### Description of the task
Search the material for the string "recreates" and copy each line where it occurs.

### Excerpted data

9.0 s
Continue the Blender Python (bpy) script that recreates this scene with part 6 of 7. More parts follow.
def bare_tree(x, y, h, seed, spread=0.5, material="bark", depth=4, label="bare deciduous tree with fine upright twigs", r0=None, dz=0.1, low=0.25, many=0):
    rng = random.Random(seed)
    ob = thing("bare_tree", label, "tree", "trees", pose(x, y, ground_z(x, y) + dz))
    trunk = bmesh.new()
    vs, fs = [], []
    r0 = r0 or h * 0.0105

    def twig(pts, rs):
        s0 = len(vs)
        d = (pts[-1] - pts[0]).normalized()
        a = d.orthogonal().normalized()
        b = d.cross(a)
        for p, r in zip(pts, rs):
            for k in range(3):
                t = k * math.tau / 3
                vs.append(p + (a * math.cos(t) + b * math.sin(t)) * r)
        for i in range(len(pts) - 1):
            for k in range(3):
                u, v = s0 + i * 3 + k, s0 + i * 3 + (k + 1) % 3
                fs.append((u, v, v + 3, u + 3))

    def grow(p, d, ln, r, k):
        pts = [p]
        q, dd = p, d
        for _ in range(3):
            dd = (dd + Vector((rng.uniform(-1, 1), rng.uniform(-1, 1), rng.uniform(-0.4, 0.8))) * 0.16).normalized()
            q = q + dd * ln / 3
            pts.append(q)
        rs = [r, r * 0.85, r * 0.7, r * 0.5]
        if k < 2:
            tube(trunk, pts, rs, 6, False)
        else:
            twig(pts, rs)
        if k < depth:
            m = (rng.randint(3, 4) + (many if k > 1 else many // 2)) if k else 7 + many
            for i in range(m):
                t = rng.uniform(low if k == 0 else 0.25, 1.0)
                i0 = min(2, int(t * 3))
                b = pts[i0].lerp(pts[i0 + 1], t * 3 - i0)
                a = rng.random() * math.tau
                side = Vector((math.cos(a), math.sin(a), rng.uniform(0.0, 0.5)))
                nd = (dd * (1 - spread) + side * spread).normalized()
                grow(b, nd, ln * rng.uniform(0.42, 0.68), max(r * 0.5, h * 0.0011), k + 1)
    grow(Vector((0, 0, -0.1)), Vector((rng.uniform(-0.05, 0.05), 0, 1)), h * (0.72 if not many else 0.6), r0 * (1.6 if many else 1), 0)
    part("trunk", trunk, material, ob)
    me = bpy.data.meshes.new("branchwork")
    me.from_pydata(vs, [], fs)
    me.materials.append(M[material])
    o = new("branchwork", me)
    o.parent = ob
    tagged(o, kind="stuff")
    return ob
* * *
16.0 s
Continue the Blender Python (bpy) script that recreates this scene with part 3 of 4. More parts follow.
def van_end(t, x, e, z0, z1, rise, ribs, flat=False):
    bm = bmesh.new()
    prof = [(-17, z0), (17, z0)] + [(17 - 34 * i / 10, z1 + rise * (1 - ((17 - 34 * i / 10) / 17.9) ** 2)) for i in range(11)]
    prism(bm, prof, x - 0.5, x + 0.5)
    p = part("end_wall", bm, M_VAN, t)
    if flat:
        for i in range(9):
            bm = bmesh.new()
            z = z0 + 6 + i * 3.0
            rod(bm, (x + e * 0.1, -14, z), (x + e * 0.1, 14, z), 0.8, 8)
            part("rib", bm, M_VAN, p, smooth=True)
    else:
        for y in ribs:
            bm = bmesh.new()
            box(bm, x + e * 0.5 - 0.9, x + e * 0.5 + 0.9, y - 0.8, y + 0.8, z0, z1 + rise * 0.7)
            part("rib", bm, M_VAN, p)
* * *
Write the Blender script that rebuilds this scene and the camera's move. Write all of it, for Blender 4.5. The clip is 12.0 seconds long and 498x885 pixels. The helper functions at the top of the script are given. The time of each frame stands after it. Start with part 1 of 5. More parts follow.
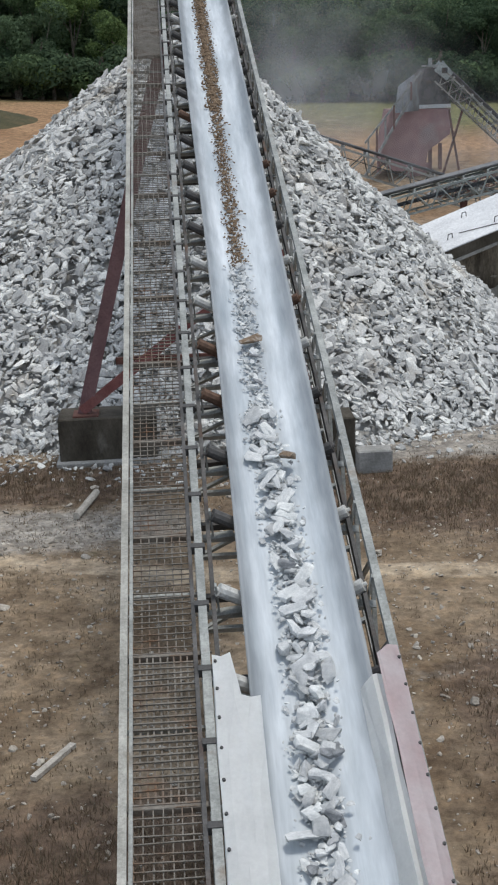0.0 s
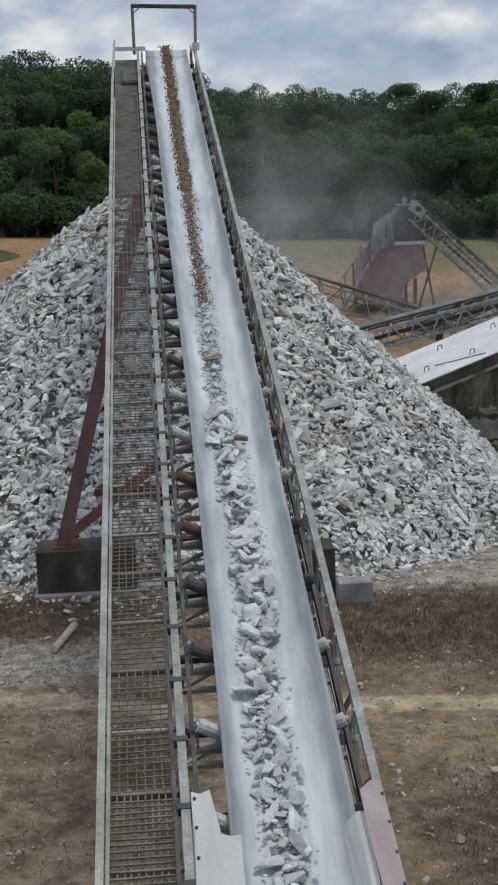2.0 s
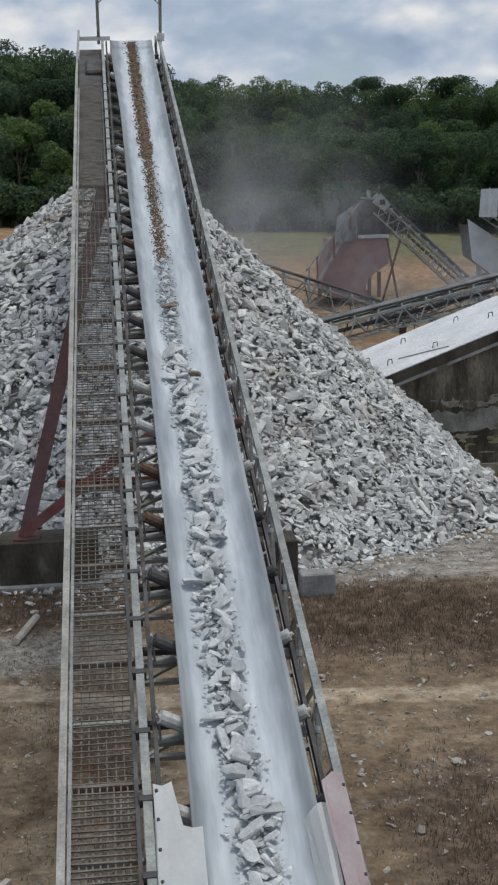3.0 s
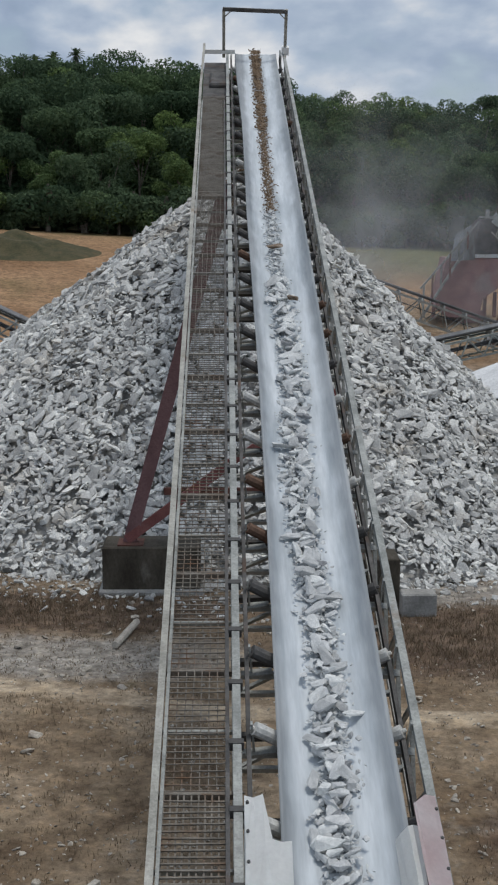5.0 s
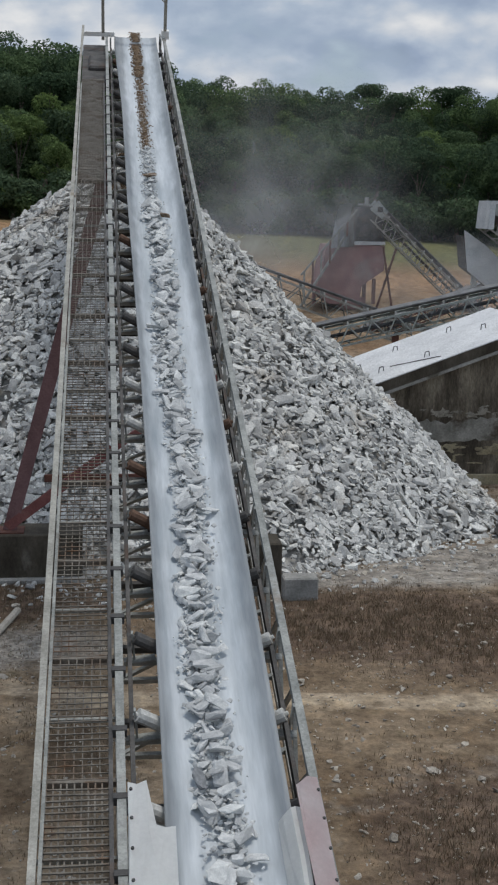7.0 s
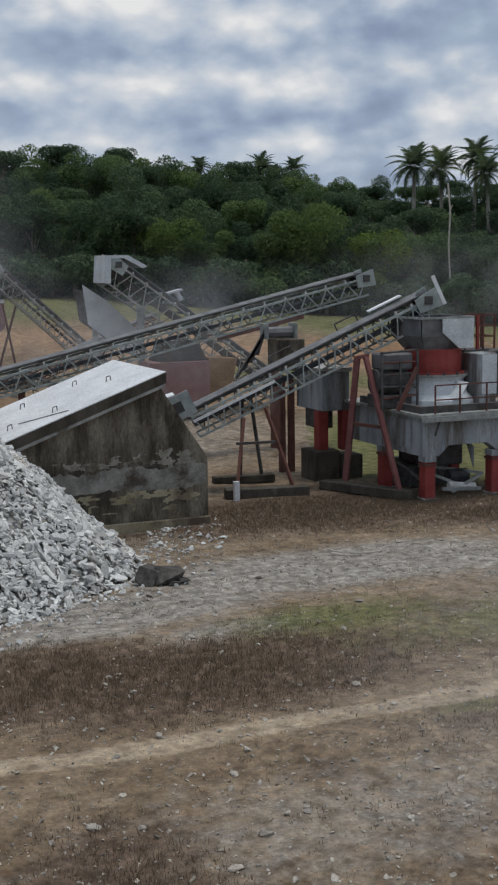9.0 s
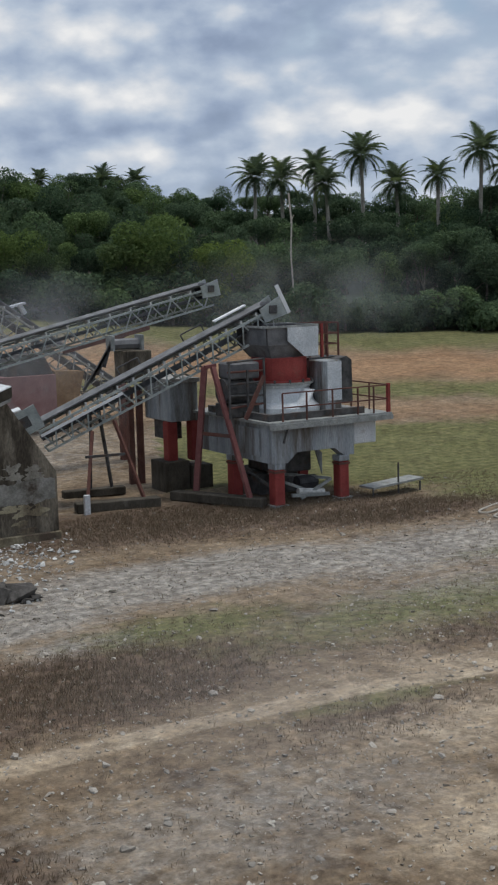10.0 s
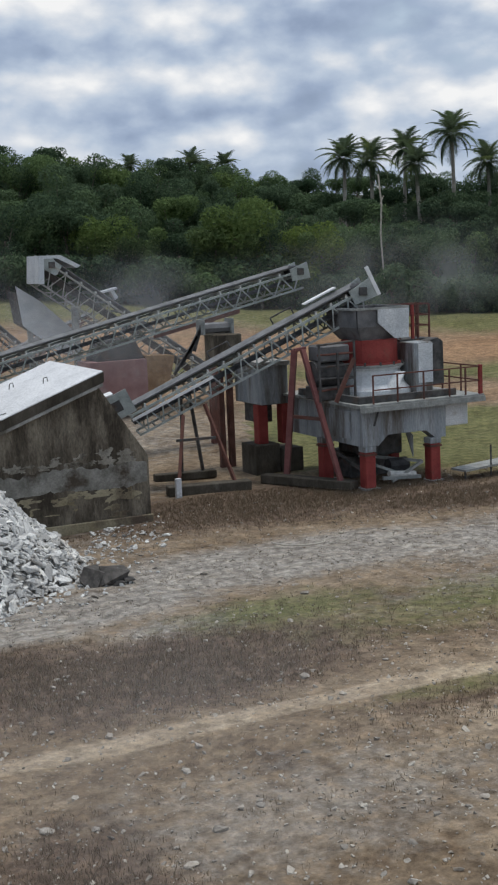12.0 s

### Output for this task
Continue the Blender Python (bpy) script that recreates this scene with part 6 of 7. More parts follow.
Continue the Blender Python (bpy) script that recreates this scene with part 3 of 4. More parts follow.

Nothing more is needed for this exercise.